New York’s public-employee unions are demanding pension reforms that would slap taxpayers with over $100 billion in new costs — in a state that has already lost $111 billion in adjusted gross income over the last decade because residents keep packing their bags for Florida and Texas. If there’s a better metaphor for modern Democrat governance than demanding a raise on a sinking ship, I haven’t found it.
ONE HUNDRED BILLION DOLLARS. From a state people are running from like it’s on fire. Which, given the budget, it basically is.
Here’s what’s going on. Governor Kathy Hochul is in the middle of negotiating a $268 billion state budget, and the whole thing has ground to a halt because unions want to gut the Tier 6 pension reforms that were put in place back in 2012. Their rallying cry is “Fix Tier 6” — which is union-speak for “give us back the golden parachutes the taxpayers can’t afford.”
The unions’ wish list is a masterpiece of fiscal delusion. They want public employees to be able to retire with full pensions at age 55 — down from the current 63. For context, Social Security doesn’t pay full benefits until 67. They want to cut employee contribution rates. They want pension calculations based on the last three years of salary instead of five — a change that makes it easier to game the system through what’s called pension “spiking,” where you load up on overtime in your final years to juice your retirement check.
As the Empire Center for Public Policy has documented, New York’s pension costs exploded from less than $1 billion in 2000 to nearly $10 billion by 2010 — which is exactly why Tier 6 was created in the first place. Those reforms saved taxpayers roughly $100 billion through 2040. And now the unions want to light that $100 billion savings on fire and hand them the match.
The cost isn’t theoretical. Analysts estimate the changes would cost taxpayers $1.5 billion annually. New York City alone would get hit with an extra $170 million in pension costs in just the first year. And roughly 50% of all public employees are now in Tier 6, so this isn’t some small adjustment — it’s a full-scale rollback.
Meanwhile, Assembly Speaker Carl Heastie publicly contradicted Hochul when she announced a budget deal on May 7th, saying nearly 50 items were still unresolved. Senate Majority Leader Andrea Stewart-Cousins is caught between union donors and fiscal reality. The whole thing is a circus — except the clowns are spending your money.
And here’s the part that should make every New Yorker’s blood boil. According to IRS migration data analyzed by the Committee to Unleash Prosperity, more than $2 trillion in wealth has migrated from blue states to red states over the past decade. New York is one of the biggest losers, hemorrhaging high earners to zero-income-tax states like Florida, Texas, and Nevada. The state lost net migration of at least 39,000 individuals in just one recent 12-month period.

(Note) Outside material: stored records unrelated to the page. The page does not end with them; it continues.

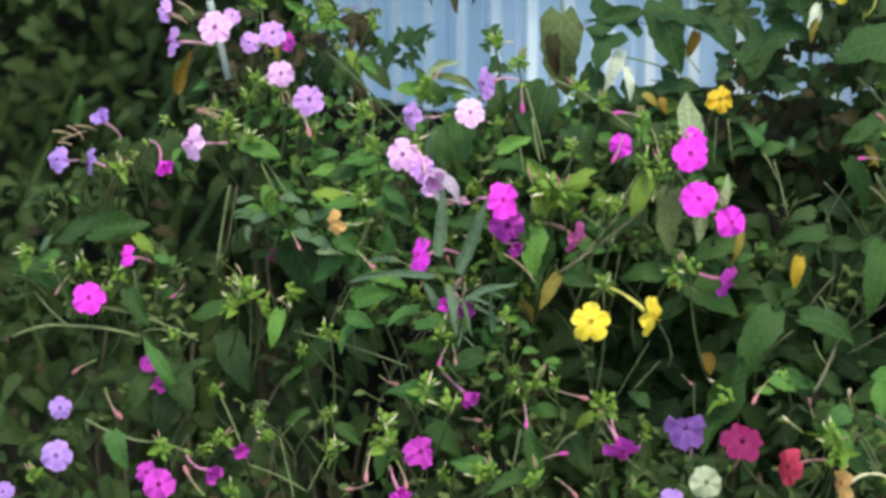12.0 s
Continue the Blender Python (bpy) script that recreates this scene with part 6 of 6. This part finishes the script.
tagged(part("tangle", bm, TANGLE), "tangle of thin green shoots with tiny leaves", "foliage", kind="stuff")

thicket("young_foliage", "scattered small green young leaves on shoots", spots[:360], LEAF["fresh"], 0.006, 0.015)
thicket("young_foliage", "scattered small light green leaves at the shoots' ends", spots[360:], LEAF["light"], 0.005, 0.013)

spots = []
while len(spots) < 1900:
    x, z = rng.uniform(-0.7, 0.55), rng.uniform(0.03, 0.84)
    if z > top_of(x) - 0.015:
        continue
    back = rng.uniform(0.055, 0.22)
    if z > 0.4 and back < 0.15 and any(((x - a) / w) ** 2 + ((z - b) / h) ** 2 < 0.85 for a, b, w, h in HOLLOWS):
        continue
    if z < top_of(x) - 0.015 - 0.17 * back:
        spots.append((x, front_of(x, max(z, 0.4)) + back, z))
while len(spots) < 2700:
    x, z = rng.uniform(-0.12, 0.40), rng.uniform(0.50, 0.70)
    y = rng.uniform(0.03, 0.20)
    if z < 0.63 and any(((x - a) / w) ** 2 + ((z + SLOPE * (y - 0.05) - b) / h) ** 2 < 1 for a, b, w, h in HOLLOWS):
        continue
    if y < 0.44 - 1.066 * x - 0.03 and z < 0.705 - 0.22 * y:
        spots.append((x, y, z))
while len(spots) < 3000:
    x, y, z = rng.uniform(0.02, 0.33), rng.uniform(0.07, 0.18), rng.uniform(0.62, 0.715)
    if y < 0.38 - 1.066 * x + 0.06 and z < 0.714 - 0.156 * y:
        spots.append((x, y, z))
while len(spots) < 3200:
    x, z = rng.uniform(-0.06, 0.12), rng.uniform(0.60, 0.685)
    back = rng.uniform(0.06, 0.22)
    if z < 0.70 - 0.17 * back:
        spots.append((x, back, z))
while len(spots) < 3440:
    x, z = rng.uniform(0.21, 0.46), rng.uniform(0.68, 0.86)
    if z < top_of(x):
        spots.append((x, front_of(x, z) + rng.uniform(0.05, 0.12), z))
while len(spots) < 3640:
    x, z = rng.uniform(0.08, 0.36), rng.uniform(0.47, 0.76)
    if not any(((x - a) / w) ** 2 + ((z - b) / h) ** 2 < 0.7 for a, b, w, h in HOLLOWS):
        spots.append((x, front_of(x, z) + rng.uniform(0.09, 0.17), z))
while len(spots) < 4400:
    x, y, z = rng.uniform(-0.14, 0.16), rng.uniform(0.16, 0.30), rng.uniform(0.33, 0.56)
    if y < 0.42 - 1.066 * x - 0.03:
        spots.append((x, y, z))
thicket("inner_foliage", "dense dull olive leaves inside the bushes", [(x + dx, y, z + dx / 2) for x, y, z in spots if x < 0.0 for dx in (-0.012, 0.012)], LEAF["shade"], 0.012, 0.028)
# dull and brown leaf tones in this patch stand in for its shadow
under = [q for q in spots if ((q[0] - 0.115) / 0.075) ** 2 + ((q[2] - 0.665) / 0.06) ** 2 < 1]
thicket("inner_foliage", "dense dark green leaves inside the bushes", [(x + dx, y, z + dx / 2) for x, y, z in spots if x >= 0.0 and (x, y, z) not in under for dx in (-0.008, 0.008)], LEAF["deep"], 0.014, 0.032)
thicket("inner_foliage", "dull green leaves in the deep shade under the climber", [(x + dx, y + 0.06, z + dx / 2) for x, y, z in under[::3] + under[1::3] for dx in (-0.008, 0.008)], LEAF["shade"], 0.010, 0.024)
thicket("dead_leaves", "brown leaves added for the dark tone under the climber", [(x + dx, y + 0.06, z + dx / 2) for x, y, z in under[2::3] for dx in (-0.008, 0.008)], LEAF["withered"], 0.010, 0.022)

# brown leaves added to put a shadow colour between the green ones
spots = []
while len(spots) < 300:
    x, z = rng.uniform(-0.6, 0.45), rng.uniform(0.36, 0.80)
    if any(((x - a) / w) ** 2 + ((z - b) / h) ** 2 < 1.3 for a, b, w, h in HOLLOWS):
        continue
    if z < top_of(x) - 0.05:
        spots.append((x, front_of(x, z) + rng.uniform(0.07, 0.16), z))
thicket("dead_leaves", "brown leaves added inside the bushes for their brownish shadows", spots, LEAF["withered"], 0.010, 0.022)

spots = []
for k in range(4300):
    x = rng.uniform(-1.1, -0.30)
    spots.append((x, rng.uniform(0.80, 1.25), rng.uniform(0.1, 1.0) + 0.1 * noise.noise((x * 5, 0, 0))))
thicket("hedge", "dark hedge in shade behind the wall's end", spots, LEAF["shade"], 0.018, 0.036)

bm = bmesh.new()
uv = bm.loops.layers.uv.new("uv")
for k in range(26):
    foot = (rng.uniform(-0.85, -0.36), rng.uniform(0.45, 0.80), rng.uniform(0.0, 0.35))
    add_leaf(bm, uv, leaf_pose(foot, (rng.uniform(-1.0, 1.0), rng.uniform(-0.3, 0.1), 1), (rng.uniform(-0.8, 0.8), -1, 0.3), rng.uniform(0.30, 0.48), 0.10), width=0.2, droop=rng.uniform(0.1, 0.6), seed=k, rows=8, blade=True)
tagged(part("tall_grass", bm, LEAF["shade"]), "long arching grass blades in shade by the hedge", "grass", kind="stuff")
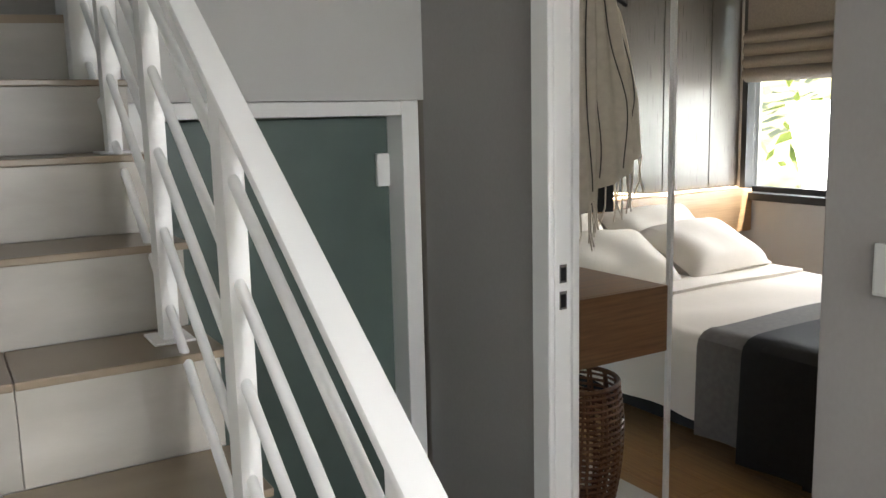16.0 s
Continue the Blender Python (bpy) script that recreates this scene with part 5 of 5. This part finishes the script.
# roman blind
rb = thing("roman_blind", "taupe fabric roman blind half lowered in soft folds", "blind")
part("panel", B(-3.74, -1.88, 3.66, 3.668, 2.06, 2.46, bev=0.002), blind_cloth, rb, smooth=False)
for k in range(4):
    zt = 2.07 - 0.085 * k
    part("fold", sheet(lambda u, v, zt=zt: (-3.74 + 1.86 * u, 3.665 - 0.05 * math.sin(math.pi * v) - 0.004 * math.sin(u * 9 + zt * 5), zt - 0.105 * v), 24, 8, 0.006), blind_cloth, rb)
part("head_rail", B(-3.74, -1.88, 3.66, 3.719, 2.43, 2.47, bev=0.003), dark_frame, rb, smooth=False)
# area lamp added above the bedhead to strengthen the light strip's glow
area_light("bedhead_strip_lamp", (-3.63, 2.22, 0.94), (-3.67, 2.22, 2.1), 0.05, 2.5, 4, (1, 0.70, 0.40))

# the bedroom stands a little nearer than its own plan: all of it is set out by one scale
ROOM = Matrix.Translation((0.035, 0, 0)) @ Matrix.Diagonal((0.975, 0.967, 0.946, 1))
BEDROOM = ("bedroom", "bedhead", "bed", "bed_pillow", "bedside_cabinet", "clothes_nook", "shawl", "trousers", "wicker_basket", "roman_blind", "wall_closet_back", "ceiling_bedroom")
for ob in scene.objects:
    kind = ob.name.split(".")[0]
    if ob.parent is None and ob.type in ("MESH", "EMPTY") and (kind in BEDROOM or "bedroom" in kind or kind == "bedhead_wall_panel") and kind != "door_bedroom_frame":
        ob.matrix_basis = ROOM @ ob.matrix_basis

# ---- floor tiles ----
tile_me = {}
for r in range(11):
    y0 = -0.172 + 0.61 * (r - 6)
    off = 0.285
    k = -4
    while off + 0.61 * k < XA:
        a, c = max(off + 0.61 * k, -1.578), min(off + 0.61 * (k + 1), XA)
        b0, b1 = max(y0, YS), min(y0 + 0.61, YN)
        if (a + c) / 2 < XC:
            b1 = min(b1, 0.215)
        k += 1
        if c - a < 0.03 or b1 - b0 < 0.03:
            continue
        key = (round(c - a, 3), round(b1 - b0, 3))
        if key not in tile_me:
            w, d = key
            tile_me[key] = mesh_of("tile", B(-w / 2 + TW / 12, w / 2 - TW / 12, -d / 2 + TW / 12, d / 2 - TW / 12, -0.008, 0, bev=0.0012, seg=1), tile_mat)
        o = part("tile", tile_me[key], None, floor)
        o.location = ((a + c) / 2, (b0 + b1) / 2, 0)

# ---- bedroom laminate boards ----
board_me = {}
for r in range(18):
    y0, y1 = 0.2165 + 0.195 * r, min(0.2165 + 0.195 * (r + 1), 3.718)
    x = -3.85 - 0.37 * (r % 3)
    while x < -0.54:
        a, c = max(x, -3.848), min(x + 1.2, -0.537)
        x += 1.2
        if c - a < 0.04 or y1 - y0 < 0.02:
            continue
        key = (round(c - a, 3), round(y1 - y0, 3))
        if key not in board_me:
            w, d = key
            board_me[key] = mesh_of("board", B(-w / 2 + 0.0006, w / 2 - 0.0006, -d / 2 + 0.0006, d / 2 - 0.0006, -0.008, 0, bev=0.001, seg=1), bed_floor)
        o = part("board", board_me[key], None, bed_base)
        o.location = ((a + c) / 2, (y0 + y1) / 2, 0)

So who exactly is going to pay for these $100 billion in pension promises? The people who are still here — the ones who haven’t figured out how to leave yet. It’s a shrinking tax base being asked to fund an expanding wish list. That’s not a budget. That’s a Ponzi scheme with a state seal on it.
The New York Post called the demand “outrageous.” That might be the understatement of the decade. You’ve got a governor who can’t get her own party to agree on a budget, unions demanding pension perks that would make a Fortune 500 CEO blush, and a population that’s voting with its feet — straight down I-95 to states that don’t treat taxpayers like ATMs.
Good luck funding that retirement plan when there’s nobody left to tax.